One problem with the RFP is that it prescribes the use of a fibre optic network, either fibre-to-the-node (FTTN) or fibre-to-the-premises (FTTP). This precludes the use of wireless technologies which would otherwise meet the requirements. However, use of wireless from a node to the premises, covering the last few hundred metres, seems to be permitted, as there is mention of "wireless base stations" in the RFP.
Another problem with the RFP is that it does not completely match the ALP election commitment. The ALP promised "A Fibre To The Node broadband network with a minimum 12 megabits per second to 98 per cent of population", but there is no mention of "population" in the RFP, which only refers to "98 per cent of Australian homes and businesses". Companies could use this discrepancy to avoid servicing low income homes.

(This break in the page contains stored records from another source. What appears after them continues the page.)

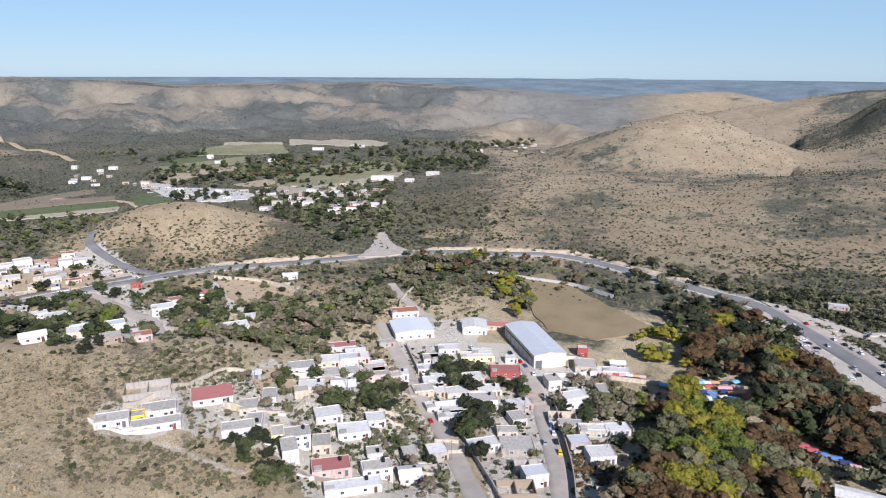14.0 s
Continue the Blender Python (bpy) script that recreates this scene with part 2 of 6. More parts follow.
def surface(name, color, scale=0.5, spread=0.25, rough=0.9, metal=0.0, bump=0.0, vary=0.0, stain=0.0):
    """A plain weathered surface: two scales of variation, optional tint by object."""
    n = Nodes(name)
    dark = tuple(c * (1 - spread) for c in color[:3]) + (1,)
    lite = tuple(min(1, c * (1 + spread * 0.6)) for c in color[:3]) + (1,)
    big = n.noise(scale, 5, 0.65)
    small = n.noise(scale * 9, 3, 0.6)
    col = n.mix(big, dark, lite)
    col = n.mix(0.35, col, n.mix(small, dark, lite))
    if stain:
        m = n.add("ShaderNodeMapping", Vector=n.pos, Scale=(1, 1, 0.35))
        streak = n.ramp(n.noise(0.9, 5, 0.75, vec=m.outputs[0]), (0.46, 0.0), (0.68, stain))
        col = n.mix(streak, col, tuple(c * f for c, f in zip(color[:3], (0.55, 0.5, 0.42))) + (1,))
    if vary:
        info = n.add("ShaderNodeObjectInfo")
        hsv = n.add("ShaderNodeHueSaturation", Color=col)
        v = n.add("ShaderNodeMapRange", Value=info.outputs["Random"], i3=1 - vary, i4=1 + vary)
        n.put(hsv, "Value", v.outputs[0])
        col = hsv.outputs["Color"]
    if bump:
        n.bump(small, 0.5, bump)
    return n.done(col, rough, metal)


def ground_material():
    """Dry hill country: straw grass, bare earth, grey scrub land and rock, by the land-cover layer of the sheet; its
    alpha tints far land with haze.
    """
    n = Nodes("dry_land")
    cover = n.add("ShaderNodeAttribute")
    cover.attribute_name = "cover"
    sep = n.add("ShaderNodeSeparateColor", Color=cover.outputs["Color"])
    scrub, straw, rock = sep.outputs[0], sep.outputs[1], sep.outputs[2]
    big, mid, fine = n.noise(0.012, 5, 0.6), n.noise(0.07, 6, 0.7), n.noise(1.4, 7, 0.85)
    brown = n.mix(mid, srgb(145, 122, 91), srgb(197, 174, 135))
    brown = n.mix(n.ramp(fine, (0.46, 0.0), (0.62, 0.55)), brown, srgb(112, 90, 66))
    pale = n.mix(mid, srgb(190, 169, 130), srgb(222, 202, 164))
    pale = n.mix(n.ramp(fine, (0.47, 0.0), (0.62, 0.55)), pale, srgb(138, 118, 90))
    green = n.mix(n.ramp(n.noise(0.05, 6, 0.7), (0.36, 0.0), (0.64, 1.0)), srgb(92, 90, 70), srgb(131, 124, 101))
    green = n.mix(n.ramp(n.noise(0.22, 5, 0.75), (0.42, 0.0), (0.6, 1.0)), srgb(80, 80, 63), green)
    green = n.mix(n.ramp(n.noise(0.008, 4, 0.6), (0.5, 0.0), (0.7, 0.6)), green, srgb(138, 122, 100))
    stone = n.mix(n.ramp(n.noise(0.4, 5, 0.75), (0.35, 0.0), (0.65, 1.0)), srgb(134, 114, 86), srgb(208, 190, 154))
    stone = n.mix(n.ramp(n.noise(0.16, 4, 0.7), (0.5, 0.0), (0.7, 1.0)), stone, srgb(106, 98, 90))
    col = n.mix(straw, brown, pale)
    col = n.mix(n.ramp(n.mul(n.mul(big, 0.35), rock, "ADD"), (0.45, 0.0), (0.75, 1.0)), col, stone)
    edge = n.mul(n.mul(n.mul(mid, 0.5, "SUBTRACT"), 1.3), scrub, "ADD")
    edge = n.mul(n.mul(n.mul(n.noise(0.018, 7, 0.75), 0.5, "SUBTRACT"), 1.1), edge, "ADD")
    col = n.mix(n.ramp(edge, (0.34, 0.0), (0.58, 1.0)), col, green)
    # aerial haze put into the base colour: far land turns blue-grey
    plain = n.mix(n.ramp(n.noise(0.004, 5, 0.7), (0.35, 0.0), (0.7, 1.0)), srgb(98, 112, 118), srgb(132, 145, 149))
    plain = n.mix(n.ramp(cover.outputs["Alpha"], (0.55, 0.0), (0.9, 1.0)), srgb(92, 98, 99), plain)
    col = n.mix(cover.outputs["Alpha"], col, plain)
    mottle = n.ramp(n.noise(0.035, 9, 0.8), (0.36, 0.0), (0.6, 1.0))
    col = n.mix(n.mul(n.mul(1.0, mottle, "SUBTRACT"), 0.28), col, srgb(70, 62, 50))
    speck = n.ramp(n.noise(0.33, 4, 0.75), (0.58, 0.0), (0.7, 0.4))
    col = n.mix(n.mul(speck, n.mul(1.0, scrub, "SUBTRACT")), col, srgb(104, 92, 70))
    worn = n.add("ShaderNodeAttribute")
    worn.attribute_name = "worn"
    dust = n.mix(n.noise(0.5, 6, 0.8), srgb(190, 178, 156), srgb(228, 219, 202))
    col = n.mix(n.ramp(n.mul(worn.outputs["Fac"], n.mul(n.noise(0.45, 6, 0.8), 0.7, "MULTIPLY"), "ADD"), (0.6, 0.0), (1.0, 0.9)), col, dust)
    n.bump(n.noise(0.6, 6, 0.75), 1.0, 2.0)
    return n.done(col, 0.95)


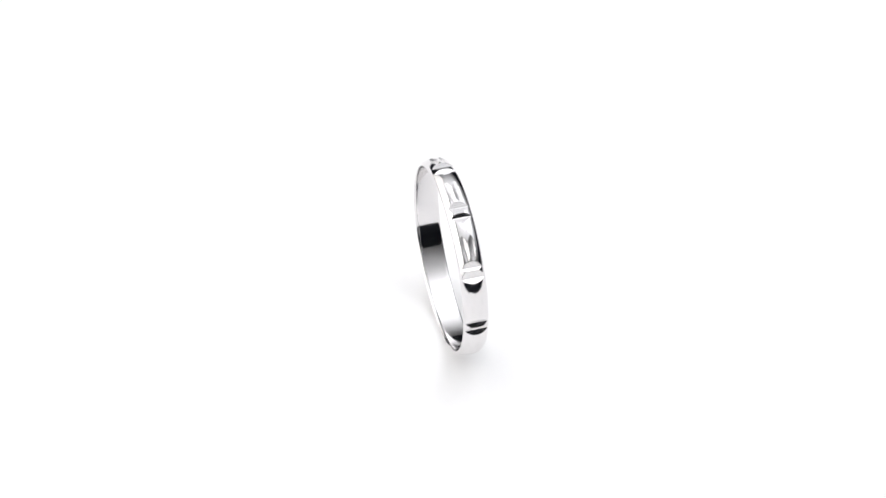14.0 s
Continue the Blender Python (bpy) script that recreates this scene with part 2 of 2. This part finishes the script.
def make_ring():
    ring = new("ring")
    theta = np.linspace(0, 2 * math.pi, STEPS, endpoint=False)
    y = HALF_W * np.sin(np.linspace(-1, 1, ACROSS + 1) * math.pi / 2 * 0.9) / math.sin(math.pi / 2 * 0.9)
    T, Y = np.meshgrid(theta, y, indexing="ij")
    radius, _, kinds = ring_surface(T, Y)
    mid_t = theta + math.pi / STEPS
    MT, MY = np.meshgrid(mid_t, (y[1:] + y[:-1]) / 2, indexing="ij")
    _, owner, _ = ring_surface(MT, MY)
    # closing profile: rounded edges and a flat, slightly eased inside
    r_edge = radius[0, 0]
    wall = []
    high, wide = 0.00012, 0.00034
    for a in np.linspace(0, 90, 9):
        wall.append((R_IN + high - high * math.sin(radians(a)), HALF_W + 0.00004 - wide + wide * math.cos(radians(a))))
    half = [(r_edge - 0.00005, HALF_W + 0.00003)] + wall
    inside = half + [(R_IN, v) for v in np.linspace(HALF_W * 0.7, -HALF_W * 0.7, 9)] + [(r, -v) for r, v in reversed(half)]
    n_in = len(inside)
    IR = np.repeat(np.array([r for r, _ in inside])[None], STEPS, 0)
    IY = np.repeat(np.array([v for _, v in inside])[None], STEPS, 0)
    RR, YY = np.concatenate([radius, IR], 1), np.concatenate([Y, IY], 1)
    row = RR.shape[1]
    TT = np.repeat(theta[:, None], row, 1)
    verts = np.stack([RR * np.sin(TT), YY, R_OUT + RR * np.cos(TT)], -1).reshape(-1, 3)
    i = np.arange(STEPS)[:, None]
    j = np.arange(row)[None]
    quads = np.stack([i * row + j, i * row + (j + 1) % row, (i + 1) % STEPS * row + (j + 1) % row, (i + 1) % STEPS * row + j], -1)
    who = np.zeros((STEPS, row), int)
    who[:, :ACROSS] = owner
    quads, who = quads.reshape(-1, 4), who.reshape(-1)
    band = new("band", mesh_from("band", verts, quads[who == 0], BAND_SILVER))
    band.parent = ring
    tagged(band, "mirror-polished domed silver band")
    for number, kind in enumerate(kinds, 1):
        chosen = quads[who == number]
        if len(chosen):
            ob = new(kind, mesh_from(kind, verts, chosen, CUT_SILVER))
            ob.parent = ring
            tagged(ob, {"facet_groove": "bright-cut V-groove across the band", "leaf_cut": "leaf-shaped bright-cut gouge",
                        "nick": "short fine cut"}[kind])
    return tagged(ring, "thin polished silver ring with bright-cut facets, standing on edge on white", "ring")


RING = make_ring()


def motions():
    rows = []
    for k in range(29):
        t = k * 0.5
        rows.append((t, pose(0, 0, 0, 0, 0, -19.44 - 16.761 * t) @ pose(-0.000222, -0.000284, 0.00003, -1.40)))
    walk(RING, rows)
    walk(TURNTABLE, [(k * 0.5, pose(0, 0, TOP_Z, 0, 0, -19.44 - 16.761 * k * 0.5)) for k in range(29)])


motions()
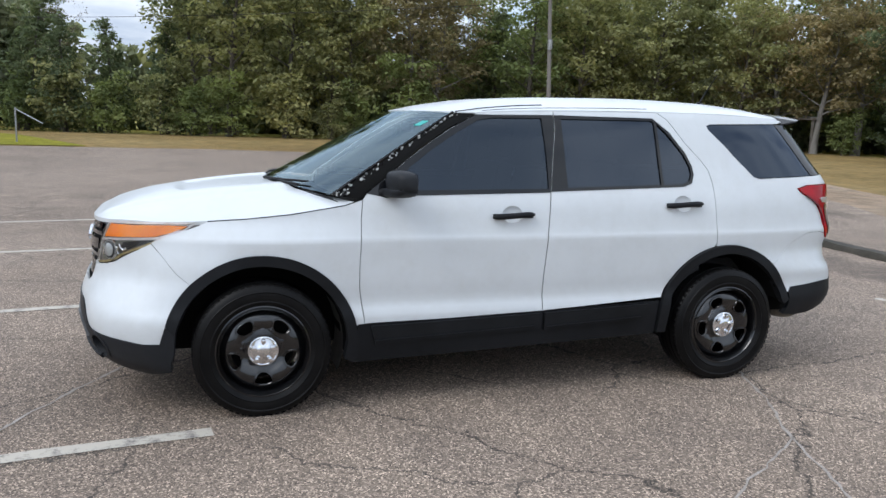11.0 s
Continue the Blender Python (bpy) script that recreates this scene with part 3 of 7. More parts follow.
roof_slab("wing_roof", [(-14.9, WALL_V - 0.5, EAVE), (30.2, WALL_V - 0.5, EAVE), (26.0, WING_RIDGE_V, WING_RIDGE_Z), (-14.2, WING_RIDGE_V, WING_RIDGE_Z)], label="pale metal roof of the long wing")
roof_slab("wing_roof", [(30.2, 57.4, EAVE), (-14.9, 57.4, EAVE), (-14.2, WING_RIDGE_V, WING_RIDGE_Z), (26.0, WING_RIDGE_V, WING_RIDGE_Z)])
roof_slab("wing_roof", [(30.2, WALL_V - 0.5, EAVE), (30.2, 57.4, EAVE), (26.0, WING_RIDGE_V + 0.02, WING_RIDGE_Z), (26.0, WING_RIDGE_V - 0.02, WING_RIDGE_Z)])
slope = (MAIN_RIDGE_Z - 4.25) / (MAIN_RIDGE_V - 49.4)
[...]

One positive point is that the RFP asks about provision of battery backup of the equipment and energy efficiency: "... power efficiency, including the provision of low power or “sleep mode” operation for both network and customer terminal equipment; and intelligent active measures to increase energy efficiency in the network."
Overall this is a reasonable attempt to solve a very difficult problem. Suppliers are going to have to work very hard to meet the objectives of the project:
... Commonwealth’s objectives for the NBN...
From: Request for Proposals to Roll-out and Operate a National Broadband Network for Australia, ATM ID DCON/08/18, Department of Broadband, Communications and the Digital Economy, 11-Apr-2008
- covers 98 per cent of Australian homes and businesses;
- is able to offer broadband services with a minimum 12 Mbps dedicated downlink transmission speed over each connection provided to a premises;
- supports symmetric applications such as high-definition video-conferencing;
- is able to support high quality voice, data and video services;
- uses fibre-to-the-node or fibre-to-the-premises network architecture;
- enables uniform retail prices on a national basis;
- is rolled out and made operational progressively over five years from the date of execution of a contract between the Commonwealth and successful Proponent;
- continues to promote the long-term interests of end-users;
- has sufficient capacity to meet current and foreseeable demand and has a specified upgrade path within clear timeframes, consistent with international trends;
- facilitates competition through open access arrangements that ensure equivalence of price and non-price terms and conditions, and provide scope for access seekers to differentiate their product offerings;
- enables low access prices that reflect underlying costs while allowing Proponents to earn a rate of return on their investment commensurate with the risk of the project;
- provides benefits to consumers by providing choice to run applications, use services and connect devices at affordable prices;
- provides the Commonwealth with a return on its investment of up to $4.7 billion;
- is compatible with the Government’s related Fibre Connections to Schools initiative;
- meets Government requirements for the protection of Australia’s critical infrastructure;
- is consistent with national security, e-security and e-safety policy objectives including compliance with laws relating to law enforcement assistance and emergency call services;
- is consistent with Australia’s international obligations; and
- facilitates opportunities for Australian and New Zealand small and medium enterprises (SMEs) to provide goods and services to the project.